When normalization hurts: An empirical study on layer stacking in graph neural networks
Abstract
Normalization layers are widely adopted to stabilize and accelerate the training of deep learning models, yet their influence on Graph Neural Networks (GNNs) is not uniformly beneficial. This work presents a seed-controlled, depth-swept empirical study that examines when normalization helps and when it hurts. Across six public node-classification benchmarks and a full depth range from 1 to 10 layers, we evaluate six normalization schemes—NoNorm, BatchNorm, GraphNorm, LayerNorm, NodeNorm, and PairNorm. Each configuration is trained under five random seeds, totaling 1,400 runs.

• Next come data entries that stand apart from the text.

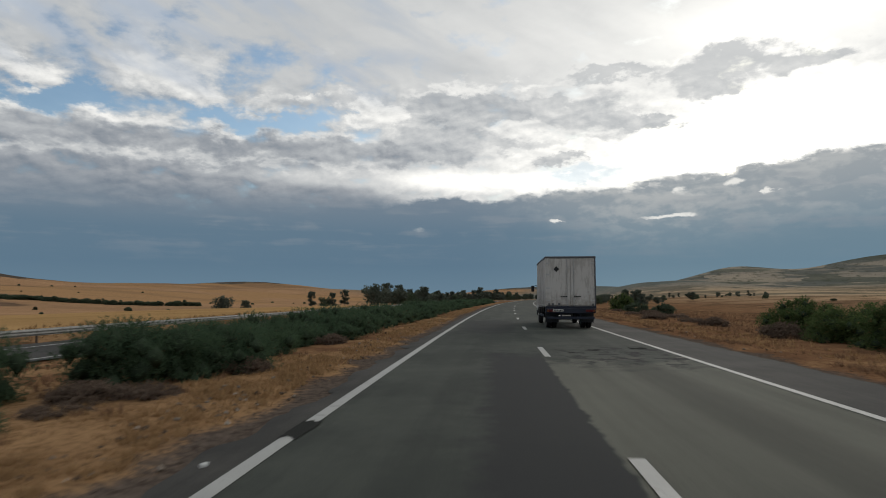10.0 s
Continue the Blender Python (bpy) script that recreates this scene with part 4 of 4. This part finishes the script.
# ---------- cars on the opposite carriageway ----------
def car(s, lat, paint, label, length, width, height, boxy):
    """A car facing back along the road; its own y runs ahead of it."""
    root = tagged(new("car"), label, "car")
    x, y = along(s, lat)
    root.matrix_basis = pose(x, y, OPP, 0, 0, 180 - math.degrees(float(heading(s))))
    hw, L = width / 2, length / 2
    # lower body: stations along y with half width, sill, shoulder height
    stations = [(-L, 0.80, 0.42, 0.62), (-L + 0.08, 0.90, 0.30, 0.95), (-L + 0.6, 0.98, 0.22, 1.02), (-0.3 * L, 1.0, 0.20, 0.99), (0.3 * L, 1.0, 0.20, 0.95),
                (L - 0.95, 0.98, 0.22, 0.93), (L - 0.45, 0.93, 0.24, 0.86), (L - 0.10, 0.82, 0.30, 0.74), (L, 0.70, 0.36, 0.60)]
    k_h = height / 1.52
    loops = []
    for yy, wf, z0, z1 in stations:
        w, z0, z1 = hw * wf, z0 * k_h, z1 * k_h
        zm = (z0 + z1) / 2
        loops.append([(-w * 0.93, yy, z0), (-w, yy, z0 + 0.08), (-w, yy, zm + 0.1), (-w * 0.94, yy, z1 - 0.03), (-w * 0.82, yy, z1),
                      (w * 0.82, yy, z1), (w * 0.94, yy, z1 - 0.03), (w, yy, zm + 0.1), (w, yy, z0 + 0.08), (w * 0.93, yy, z0)])
    body = part("body", loft(loops), root, mat=paint)
    back = -L + 0.12 if boxy else -L + 0.28
    roof = [(back, 0.80, 0.96, 0.99), (back + (0.18 if boxy else 0.85), 0.82, 0.96, 1.40 if boxy else 1.38), (-0.22 * L, 0.84, 0.95, 1.52), (0.02 * L, 0.84, 0.94, 1.51), (0.14 * L, 0.84, 0.93, 1.45), (L - 0.92, 0.84, 0.92, 0.95)]
    loops = []
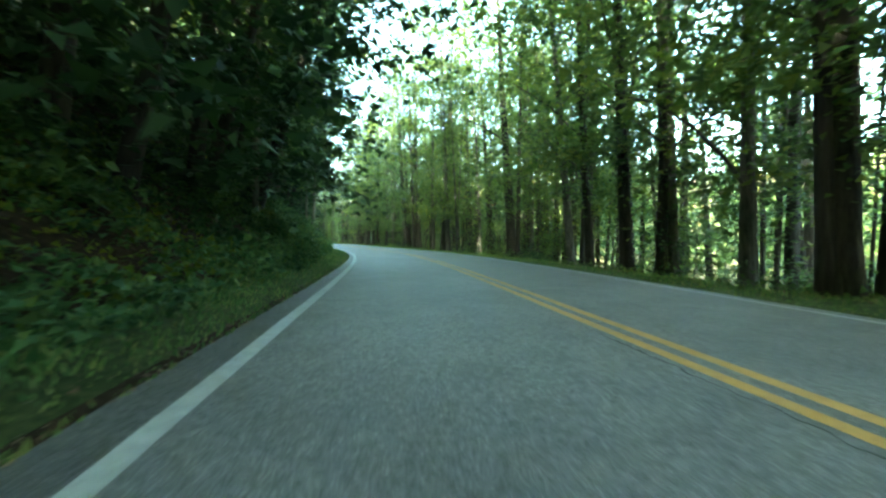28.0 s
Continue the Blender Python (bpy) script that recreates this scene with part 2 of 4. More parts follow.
def make_rock():
    """Grey schist: dark blotches, tone by block, pale lichen blotches, moss and rust streaks."""
    m, n, l, b = mat("rock", 0.85, 0.3)
    co = coords(n)
    c = ramp(n, l, noise_of(n, l, co, 2.6, 10, 0.78), [(0.36, (0.035, 0.032, 0.028)), (0.45, (0.1, 0.095, 0.088)), (0.54, (0.22, 0.216, 0.2)), (0.66, (0.42, 0.42, 0.4))])
    streak = ramp(n, l, noise_of(n, l, co, 1.6, 5, 0.6, (1, 1, 0.25)), [(0.35, (0.55, 0.5, 0.44)), (0.6, (1, 1, 1))])
    c = mix(n, l, 1.0, c, streak, "MULTIPLY")
    warp = n.new("ShaderNodeTexNoise")
    warp.inputs["Scale"].default_value, warp.inputs["Detail"].default_value = 3.0, 5.0
    l.new(co, warp.inputs["Vector"])
    bend = n.new("ShaderNodeVectorMath")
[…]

Our analysis yields three key findings: (i) Normalization does not consistently improve shallow-layer accuracy, though it often reduces seed-to-seed variance, indicating enhanced stability rather than systematic gain. (ii) As depth increases, this stabilizing effect weakens, and several normalization methods exacerbate the performance decline instead of mitigating it. (iii) The onset and severity of deterioration vary across datasets, reflecting differences in graph density and feature distribution. Overall, our results reveal a clear depth-dependent trade-off: normalization can stabilize training in early regimes but may distort representation statistics and degrade accuracy when layers are stacked too deeply.